Funny enough, it took nearly dying to shed the final vestiges of this self-hate. It was not the running, or the punching, the endless calorie-counting; it was not getting a better job, or making more money; it wasn’t the size of my ass or my blog stats.
It was knowing tomorrow I could get hit by a bus. It was knowing that all this corporeal flesh, and all these powerful feelings, meant nothing in the long game. It was all fake. It was all made up. We give it all far more power than it actually has. Real power, the only power, is life or death. You’re here or you’re not. What you choose to do in between is up to you.
That realization was the tipping point, for me.
I could keep running from the person I used to be. Or I could write another story.
I could keep running from the person I used to be, the fat kid with no confidence who bought every story about how that made her unlovable, worthless, no matter what she accomplished. Or I could write another story. I could list out all these events as they happened to me.
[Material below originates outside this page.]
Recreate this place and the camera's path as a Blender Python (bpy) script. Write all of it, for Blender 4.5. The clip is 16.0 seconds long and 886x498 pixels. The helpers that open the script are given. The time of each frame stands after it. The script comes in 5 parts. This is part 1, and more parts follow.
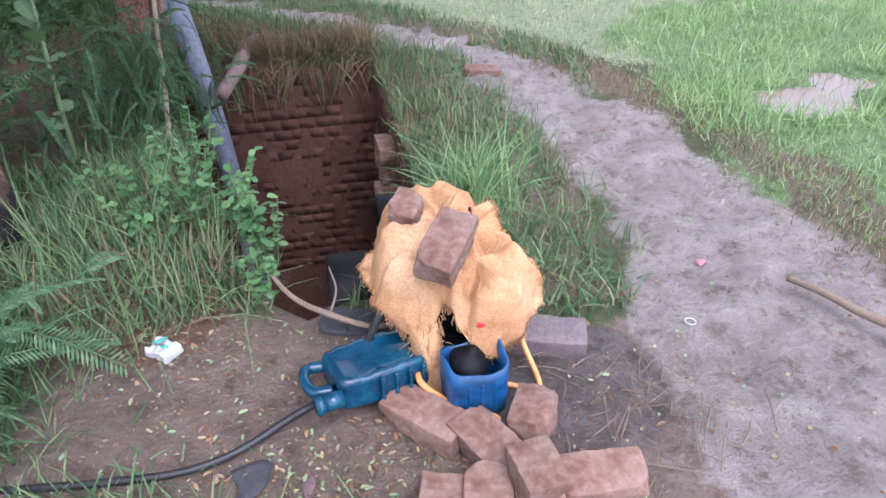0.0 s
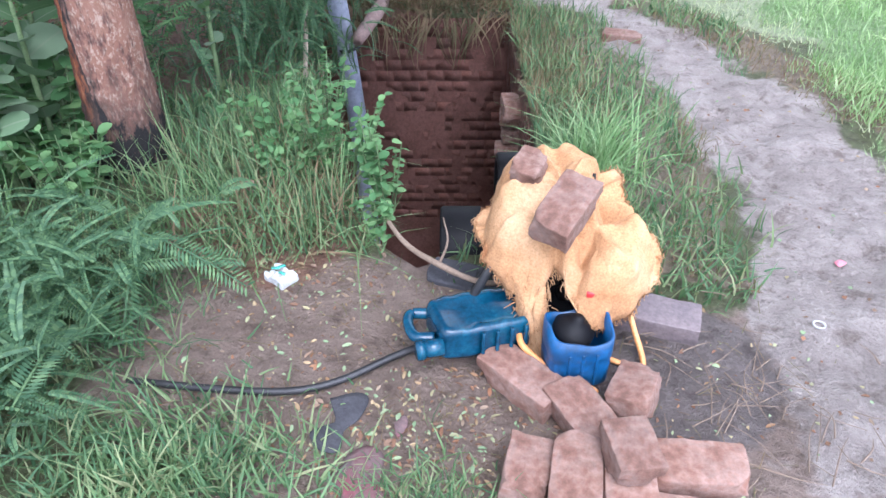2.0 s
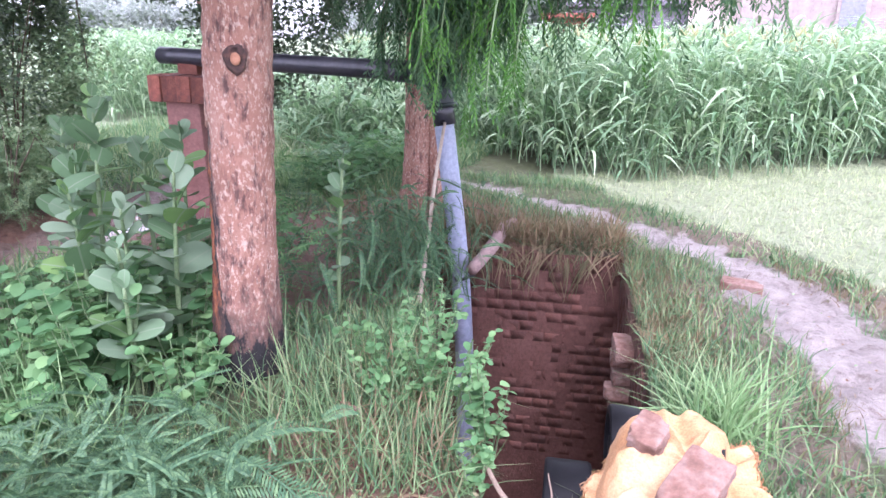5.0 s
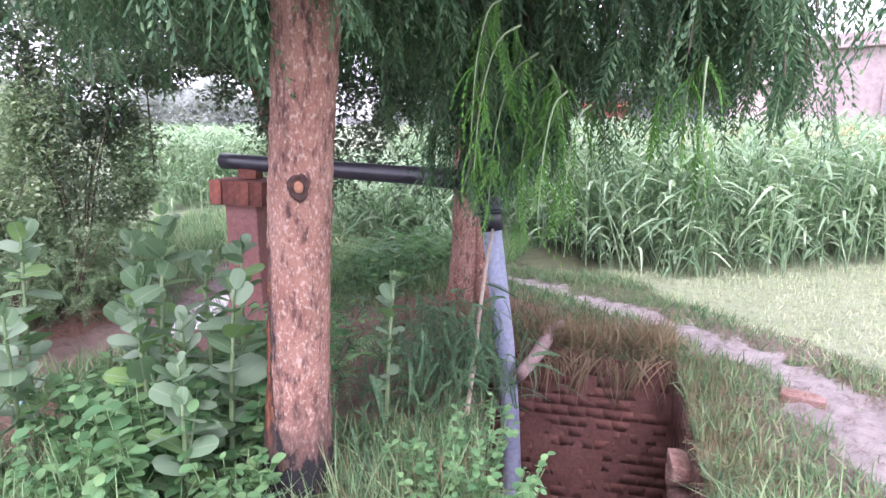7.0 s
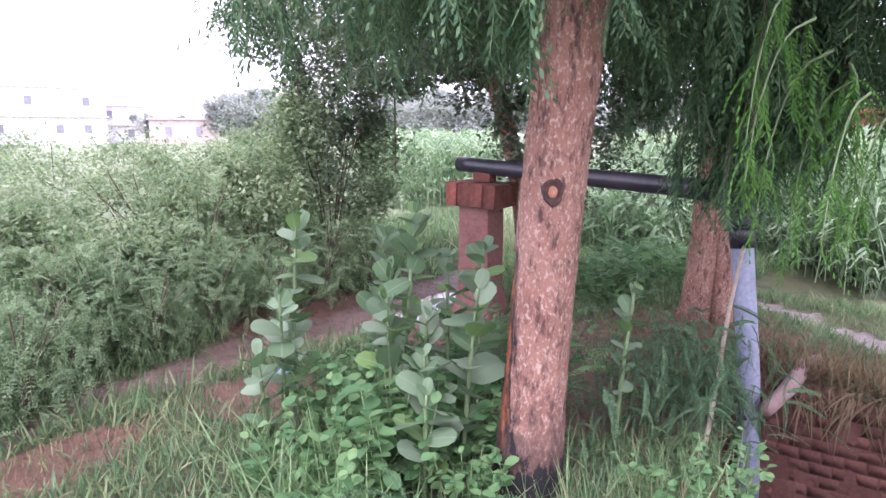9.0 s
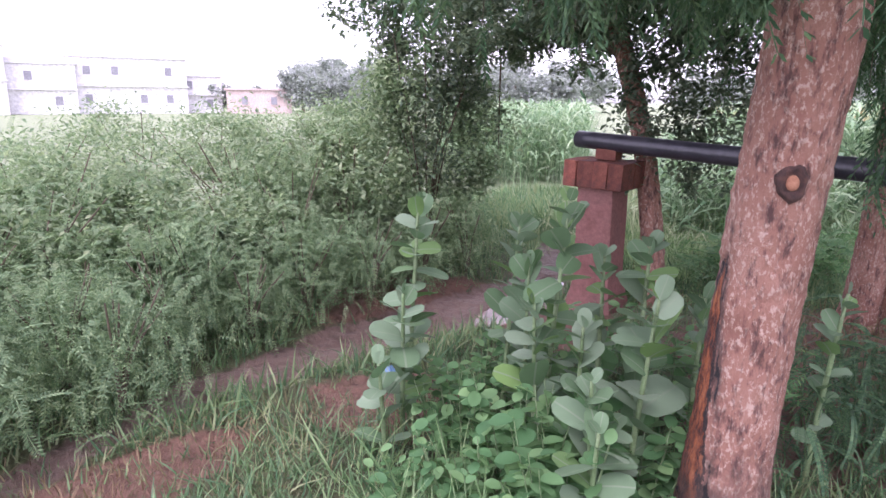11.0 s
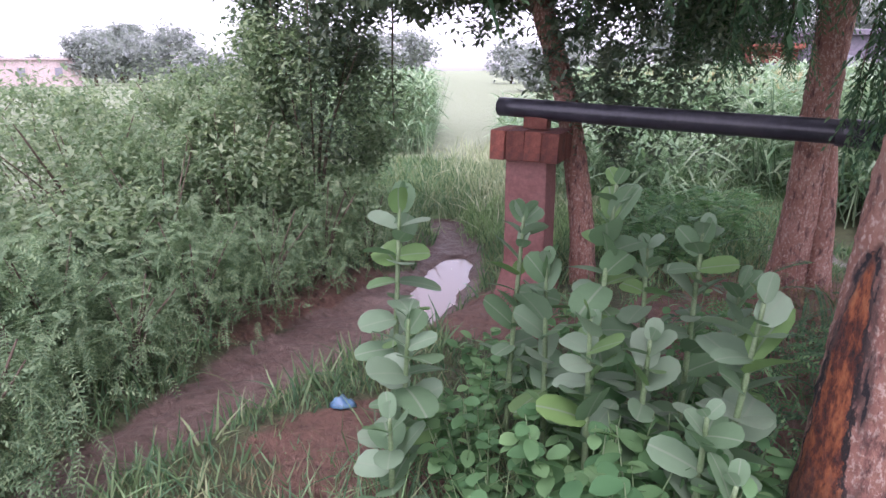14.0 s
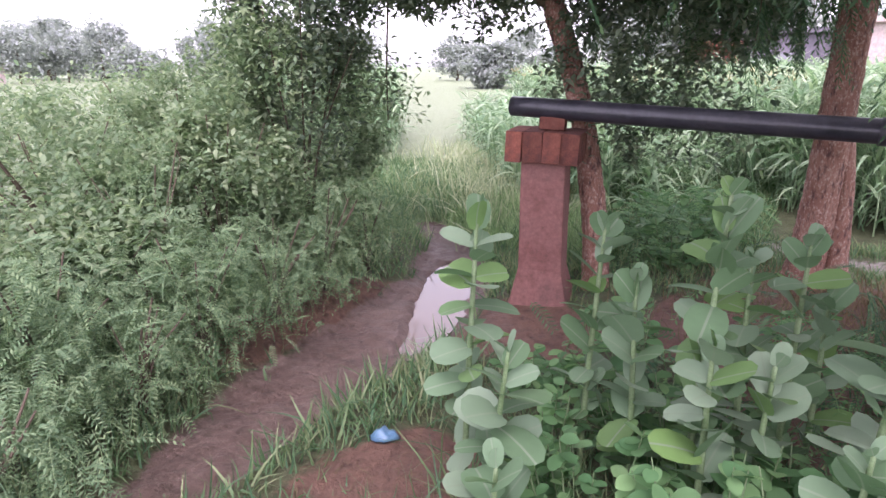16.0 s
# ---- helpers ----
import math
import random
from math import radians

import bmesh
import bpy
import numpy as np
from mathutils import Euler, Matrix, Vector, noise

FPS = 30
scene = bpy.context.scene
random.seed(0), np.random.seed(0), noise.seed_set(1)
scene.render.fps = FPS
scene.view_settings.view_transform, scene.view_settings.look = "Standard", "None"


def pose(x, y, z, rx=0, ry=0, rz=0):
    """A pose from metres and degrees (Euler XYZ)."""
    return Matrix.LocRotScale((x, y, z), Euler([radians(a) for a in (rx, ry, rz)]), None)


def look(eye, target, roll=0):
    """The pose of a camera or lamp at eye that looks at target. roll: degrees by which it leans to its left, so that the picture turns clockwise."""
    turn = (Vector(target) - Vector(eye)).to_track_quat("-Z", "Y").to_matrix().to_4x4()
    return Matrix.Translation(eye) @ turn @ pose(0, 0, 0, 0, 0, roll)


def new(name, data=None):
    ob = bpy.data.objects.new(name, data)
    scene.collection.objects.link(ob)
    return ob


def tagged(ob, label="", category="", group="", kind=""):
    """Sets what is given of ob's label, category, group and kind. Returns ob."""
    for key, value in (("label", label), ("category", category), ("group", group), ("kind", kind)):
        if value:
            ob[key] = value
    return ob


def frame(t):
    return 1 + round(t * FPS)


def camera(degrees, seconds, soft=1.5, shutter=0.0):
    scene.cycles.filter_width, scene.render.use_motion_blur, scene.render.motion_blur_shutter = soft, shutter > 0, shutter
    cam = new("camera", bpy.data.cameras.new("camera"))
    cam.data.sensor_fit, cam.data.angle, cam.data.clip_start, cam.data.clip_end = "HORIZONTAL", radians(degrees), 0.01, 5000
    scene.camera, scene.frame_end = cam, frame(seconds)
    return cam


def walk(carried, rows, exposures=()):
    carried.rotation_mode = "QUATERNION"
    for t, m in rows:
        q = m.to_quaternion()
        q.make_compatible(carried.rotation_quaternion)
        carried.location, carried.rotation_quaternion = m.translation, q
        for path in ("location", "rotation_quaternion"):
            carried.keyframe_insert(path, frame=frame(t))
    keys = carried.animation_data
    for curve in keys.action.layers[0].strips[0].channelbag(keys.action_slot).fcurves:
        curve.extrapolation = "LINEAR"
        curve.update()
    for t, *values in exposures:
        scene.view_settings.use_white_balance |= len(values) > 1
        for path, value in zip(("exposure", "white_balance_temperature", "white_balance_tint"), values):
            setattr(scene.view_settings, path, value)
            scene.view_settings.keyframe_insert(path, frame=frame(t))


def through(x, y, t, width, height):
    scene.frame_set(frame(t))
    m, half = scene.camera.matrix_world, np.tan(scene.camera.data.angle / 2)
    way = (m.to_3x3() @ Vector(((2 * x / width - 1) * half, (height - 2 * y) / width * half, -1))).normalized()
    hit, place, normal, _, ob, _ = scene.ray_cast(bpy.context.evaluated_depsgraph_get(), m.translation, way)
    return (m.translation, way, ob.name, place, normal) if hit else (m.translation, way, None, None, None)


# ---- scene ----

I could piece them together and make sense of them.
I could write a better story.
Creating that story of my life through personal essays like this one, and the ones I share in the collection, We Have Always Fought: Essays on Craft, Fiction, and Fandom was a big part of how I transformed my life from being the one everyone wrote for me – the story everyone told me I was – to becoming the person I am.
We are suffused with stories, in media. We’re given visions of people who look like us, maybe – fat people, nerds, geeks, with bad skin and bad hair and bad social skills. And those stories tell us who we are – unlovable, not confident, losers.
I decided I was something else. I started to act like someone more confident, someone of worth. I traveled. I wrote. I took risks. I lived loud.
Most importantly: I started to write those stories in my own voice. I created the story of myself. I figured out who I was outside someone else’s story.
But no matter how many stories I told, no matter how much sense I tried to make out of what had gotten me to that bar in South Africa, I couldn’t stop running. Not until death caught up to me.
If I stopped running, I thought, that old person would be there; the weak, petty person who let herself get bullied and shat on, who put up with getting cheated on and talked down to. The one who swallowed all the bullshit people flung when they got horrified about the truth of their own stories.
But as long as I kept running, there were things in my life I wasn’t going to get. Because running fueled by fear means being ruled by fear. While I was running, I wrote some safe fiction. I ran from big ideas and relationships that got too close. I ran from responsibilities and opportunities, because they weighed me down; they slowed me down, and if I slowed down then I’d have to wonder who I would really be when I stopped running.
The extraordinary life I wanted would not come without risks, though: without writing edgy books, and letting partners get close.
Doing that felt too big, back then – insurmountable. But let me tell you… all that? The failure, shame, worry, the disappointment of those around you, the fear of getting hurt so badly that you never get up again? None of that matters when you’re on your death bed, staring at blood flowing freely from your arm as the ER doctor tries to get a line in you.
I came home from that experience weak and bloody and covered in bruises. I was pretty fucked up for a long time.
But I know what to do with being fucked up.
I turn it into a narrative. I paint a picture. Until it becomes narrative, a story, the things that happen to us have no meaning. They are random accidents of fate. Tactical strikes from fickle gods.
My life needed a story. Because the alternative, the randomness, was too much too bear.
So I wrote it.
That’s how the blogging started. For a long time it was just that – me reacting to what I’d read, the media I’d ingested. I worked to make sense of and challenge the assumptions of the world around me – and the assumptions the world made about me.
But over the last decade, my online ranting has become much more. It’s become a blatant fuck you in the face of people who want to erase people like me, and bundle me up into a neat box. It’s a fuck you in the face of every bully who tried to break me, every story that wrote women out, every magazine article that said love only comes to those who buy enough shoes and mascara.
It’s not so much that I learned we’re more than the sum of other people’s stories about us. It’s that blogging, telling stories, creating these narrative of my own life, made me realize that we are the stories we tell ourselves.
As long as I ran from myself, I didn’t have to face myself and my mewling bullshit. It wasn’t until I sat and held death’s hand that I realized it was me creating the mewling bullshit. I was creating this whole horrible image of myself to run from. I wasn’t running from my actual self, but from the story I’d internalized about who I was. Some of that was from media, some from bullies, some from that crazy ex, but it was me who bought into it. Internalized it. Fed it and nurtured it.
Taking control of the story of my life, and what it meant, where it was going, changed everything. I wrote throughout that time, piecing together what had happened to me over the last decade. I realized I could hunt and peck for all the terrible shit, or select for the moments of power and joy.
Now, when the bad shit goes down in my life, I immediately know I can start building a horror out of it. It can be a shit story about all the mistakes I made, about what a loser I am, about how everything those people said about me is true.
Or I can build something different.
That’s what this essay collection is about: how we build narratives around random events, how we build the stories of ourselves, against incredible odds.
Some days I still feel like an impostor, a know-nothing writer with nothing to say. But I haven’t been that fearful runner in a long, long time.
Now, when I get off my ass to shuffle my feet, it’s because I’m running toward a future I’m building word by word – story by story.